● Stored data:
▼

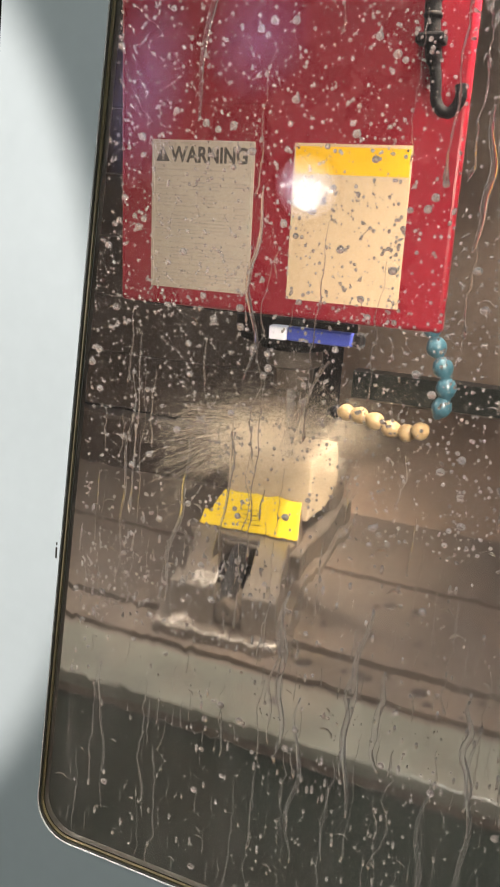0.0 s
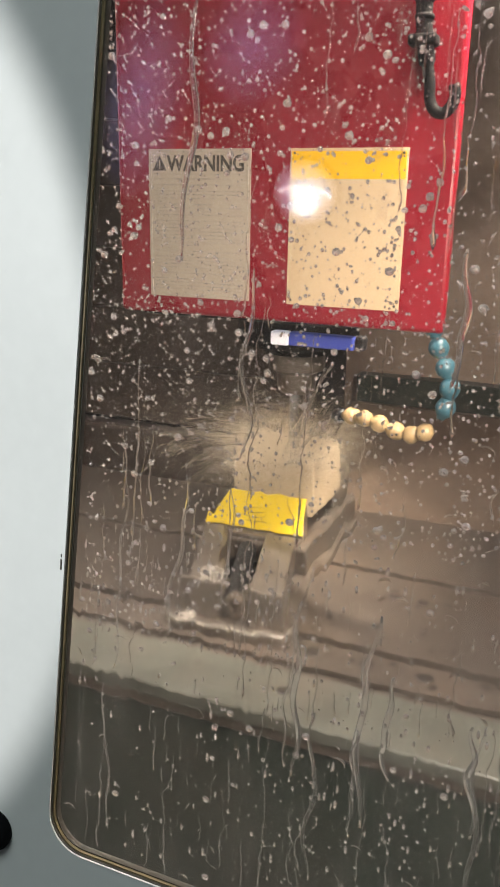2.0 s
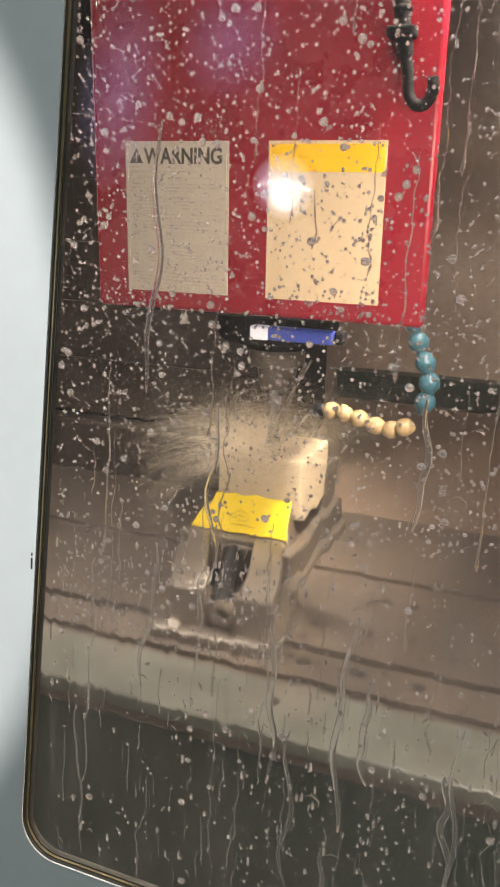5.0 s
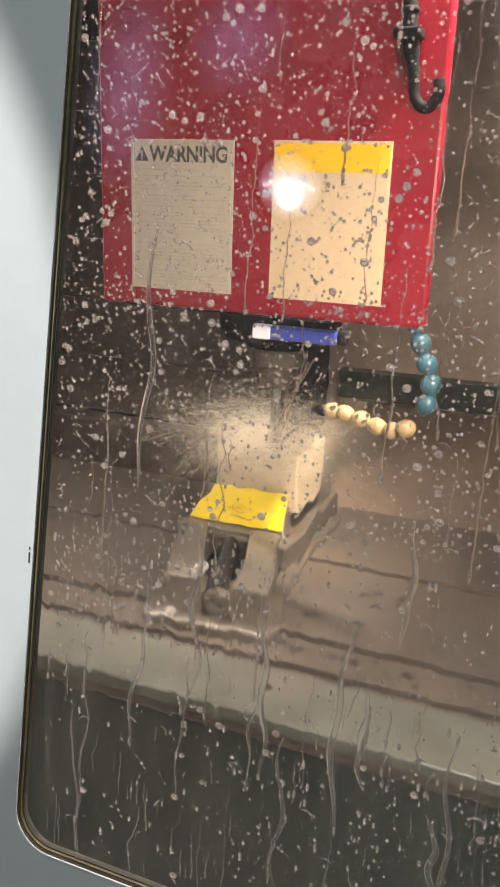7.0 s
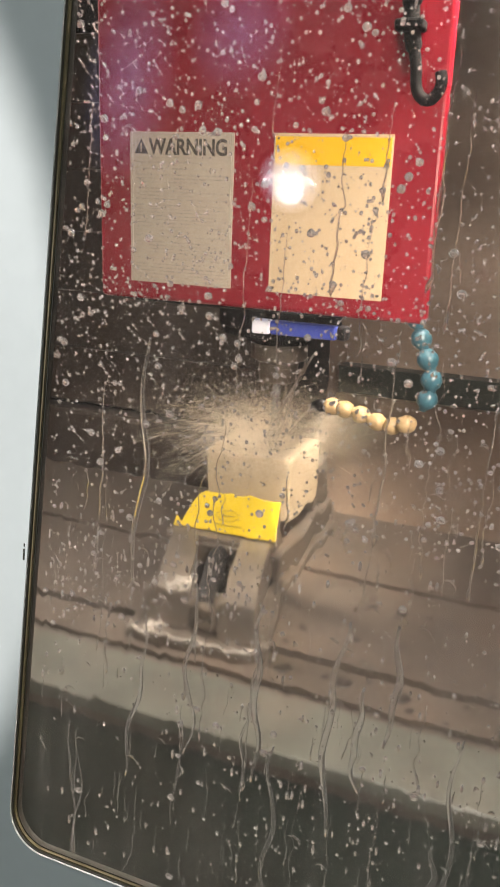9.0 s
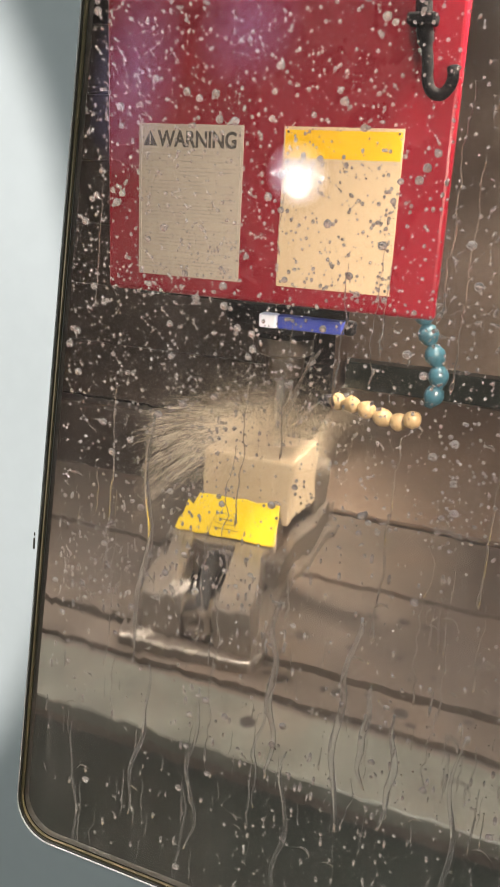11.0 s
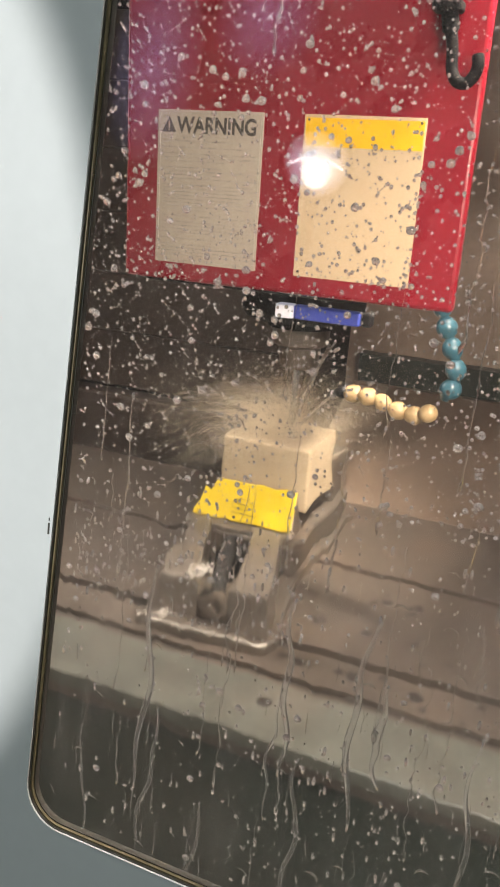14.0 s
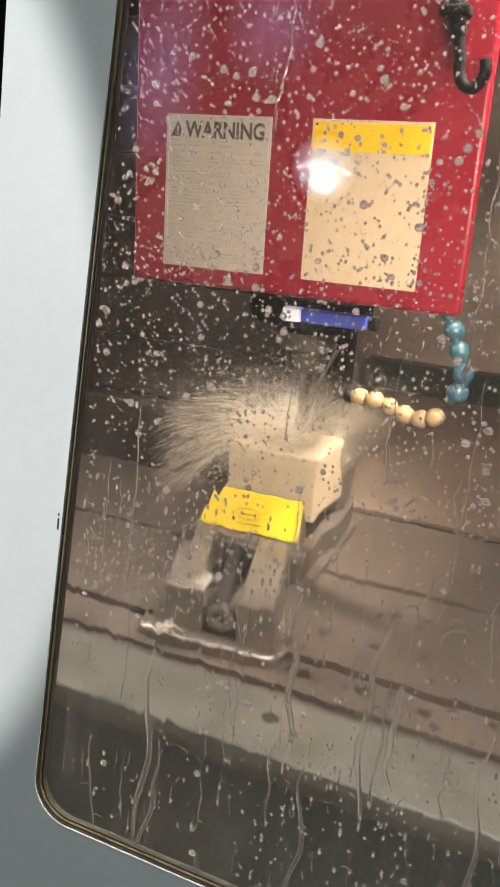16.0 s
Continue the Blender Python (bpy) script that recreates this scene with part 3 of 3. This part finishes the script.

▲

● Set task:
Go through the listing above and quote it exactly, apart from its images.

● Reply to the task:
0.0 s
2.0 s
5.0 s
7.0 s
9.0 s
11.0 s
14.0 s
16.0 s
Continue the Blender Python (bpy) script that recreates this scene with part 3 of 3. This part finishes the script.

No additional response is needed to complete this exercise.